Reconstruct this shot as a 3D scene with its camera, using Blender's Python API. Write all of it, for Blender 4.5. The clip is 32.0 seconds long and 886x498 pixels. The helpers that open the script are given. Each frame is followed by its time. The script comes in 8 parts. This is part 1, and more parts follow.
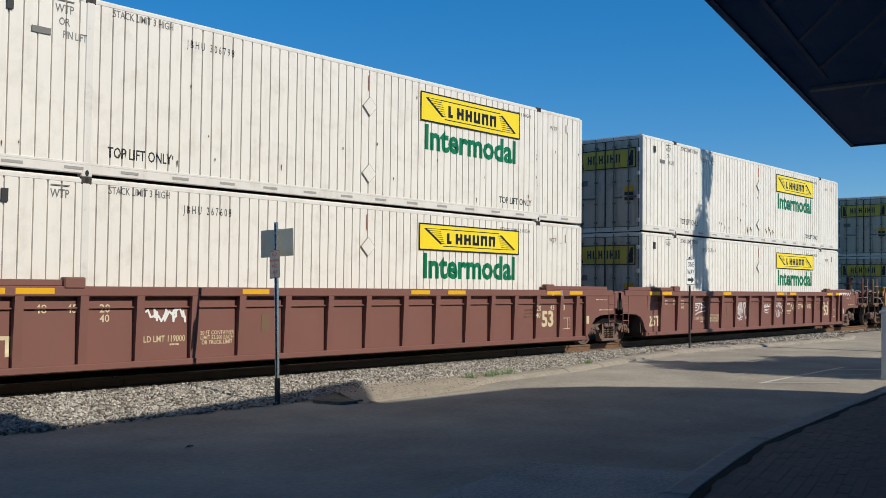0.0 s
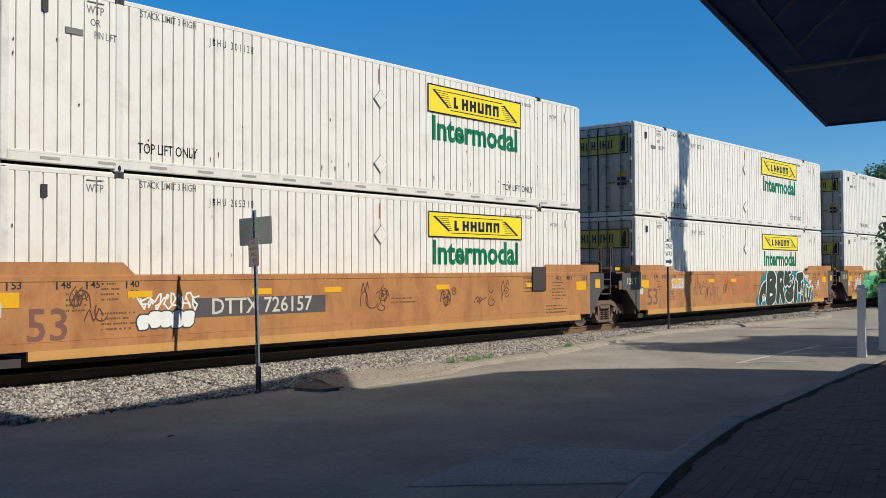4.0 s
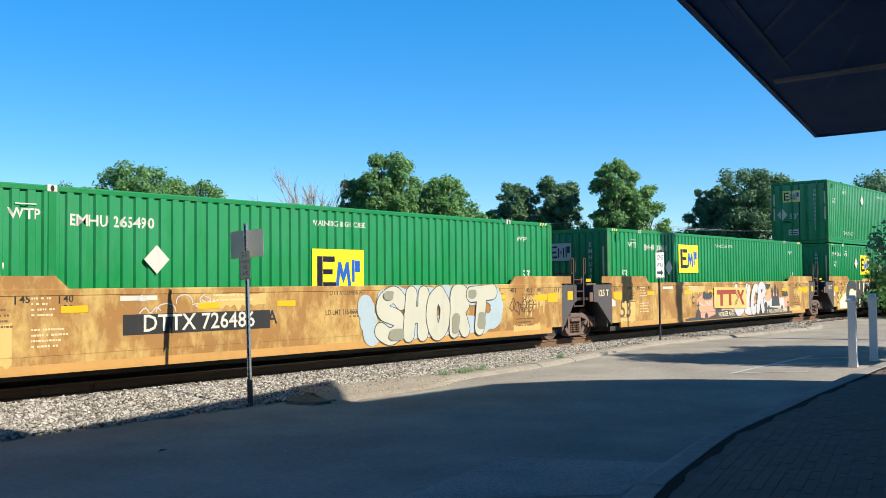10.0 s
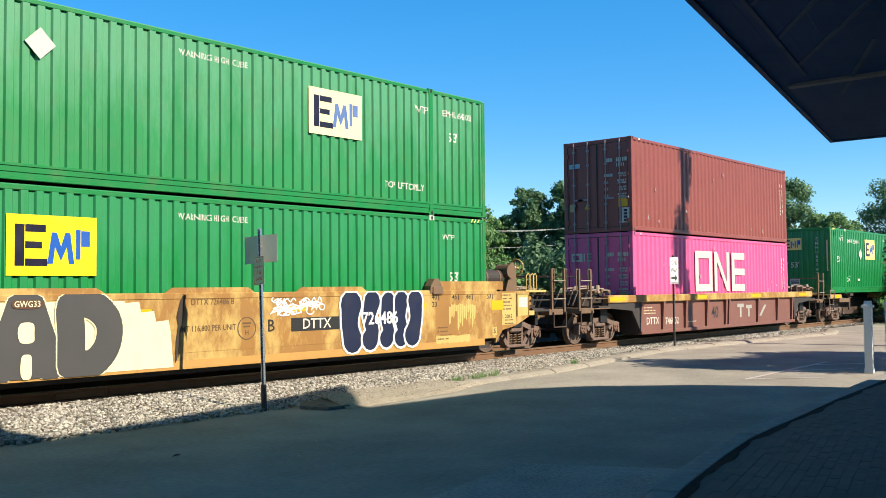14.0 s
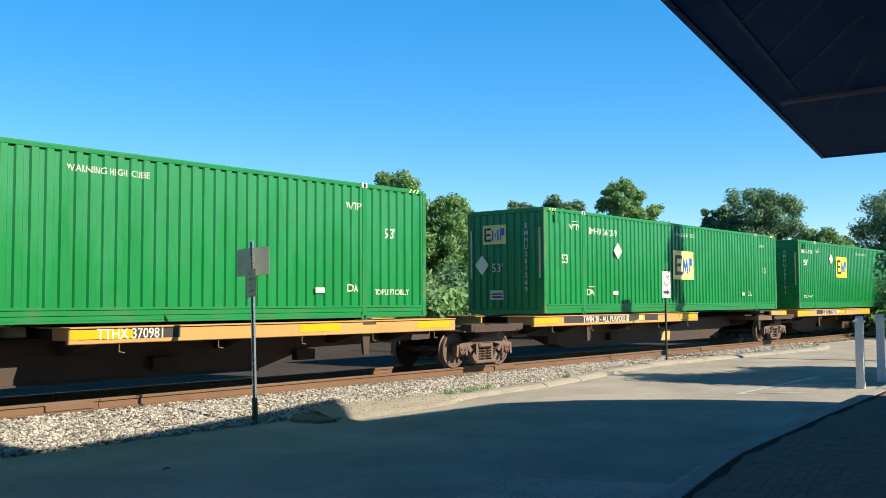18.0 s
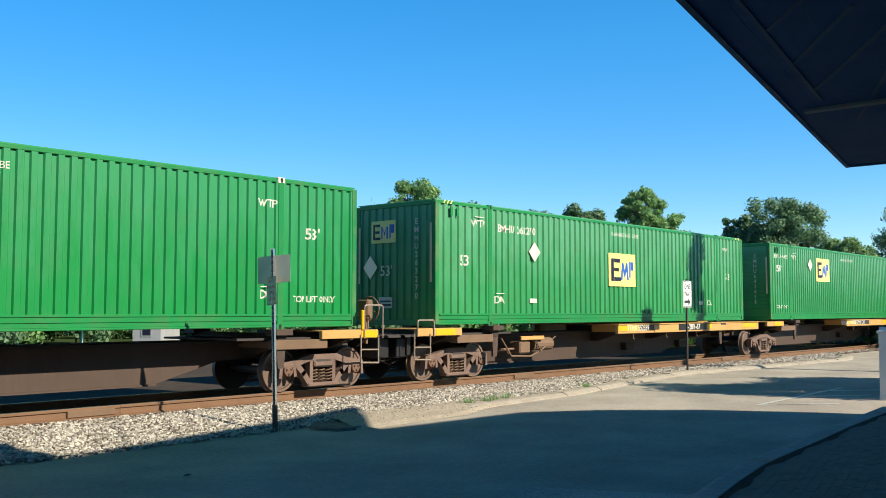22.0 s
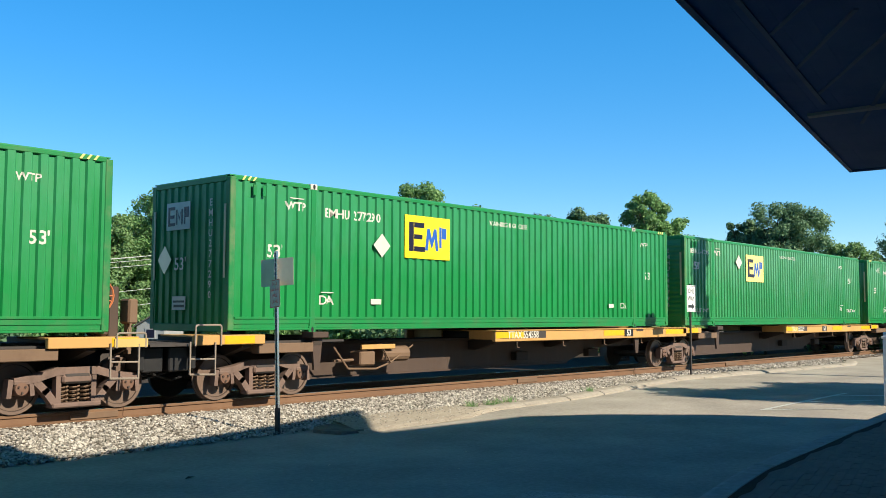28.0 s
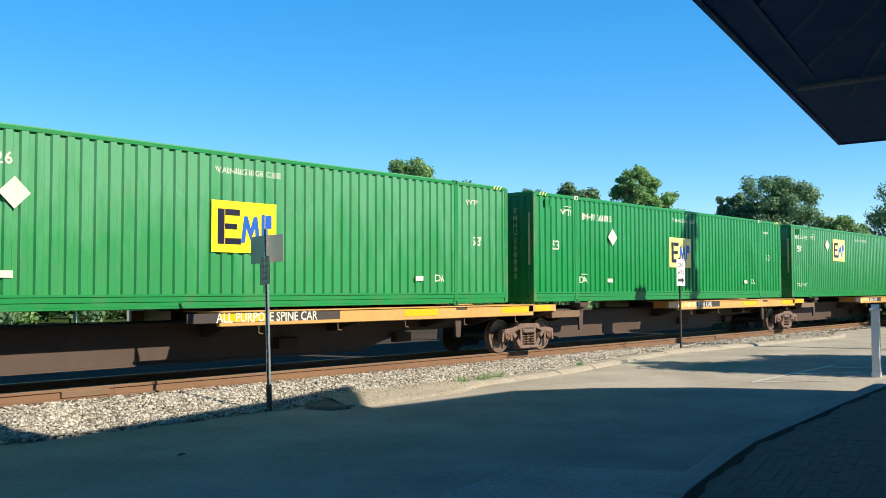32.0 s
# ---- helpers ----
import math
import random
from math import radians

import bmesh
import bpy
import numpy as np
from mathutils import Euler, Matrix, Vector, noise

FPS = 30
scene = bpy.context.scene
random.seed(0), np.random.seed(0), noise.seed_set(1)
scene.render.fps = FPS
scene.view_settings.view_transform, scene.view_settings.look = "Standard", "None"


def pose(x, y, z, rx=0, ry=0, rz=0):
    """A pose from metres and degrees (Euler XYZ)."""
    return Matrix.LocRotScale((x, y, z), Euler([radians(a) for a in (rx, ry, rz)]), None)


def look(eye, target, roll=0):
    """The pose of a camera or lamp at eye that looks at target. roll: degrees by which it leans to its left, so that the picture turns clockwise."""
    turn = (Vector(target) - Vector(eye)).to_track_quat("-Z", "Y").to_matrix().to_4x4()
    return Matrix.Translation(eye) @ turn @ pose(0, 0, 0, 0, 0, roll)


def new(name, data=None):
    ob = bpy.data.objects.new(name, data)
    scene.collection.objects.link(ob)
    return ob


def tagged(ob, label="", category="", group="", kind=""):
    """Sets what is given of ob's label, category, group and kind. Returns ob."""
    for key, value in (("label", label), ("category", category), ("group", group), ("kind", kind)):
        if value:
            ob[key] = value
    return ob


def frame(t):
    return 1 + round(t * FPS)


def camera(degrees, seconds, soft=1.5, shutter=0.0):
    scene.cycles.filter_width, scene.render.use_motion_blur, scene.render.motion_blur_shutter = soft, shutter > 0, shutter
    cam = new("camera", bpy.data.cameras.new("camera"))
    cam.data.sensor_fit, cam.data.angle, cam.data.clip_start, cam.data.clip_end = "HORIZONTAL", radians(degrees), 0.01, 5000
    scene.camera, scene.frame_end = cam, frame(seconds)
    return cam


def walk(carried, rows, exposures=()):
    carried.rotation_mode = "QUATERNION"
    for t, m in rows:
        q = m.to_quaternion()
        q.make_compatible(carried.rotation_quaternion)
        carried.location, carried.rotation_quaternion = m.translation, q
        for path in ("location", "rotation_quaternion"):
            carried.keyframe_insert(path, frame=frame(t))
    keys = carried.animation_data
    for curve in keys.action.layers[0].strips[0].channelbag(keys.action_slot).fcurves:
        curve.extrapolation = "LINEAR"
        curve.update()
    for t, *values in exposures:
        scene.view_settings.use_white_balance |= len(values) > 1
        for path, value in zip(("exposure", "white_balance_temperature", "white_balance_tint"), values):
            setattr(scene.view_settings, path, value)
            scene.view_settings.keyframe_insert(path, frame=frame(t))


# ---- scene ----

◆ **TASK DETAILS**:
How many of the lines above include the word "helpers"? Respond with the number alone.

◆ **WRITTEN SOLUTION**:
2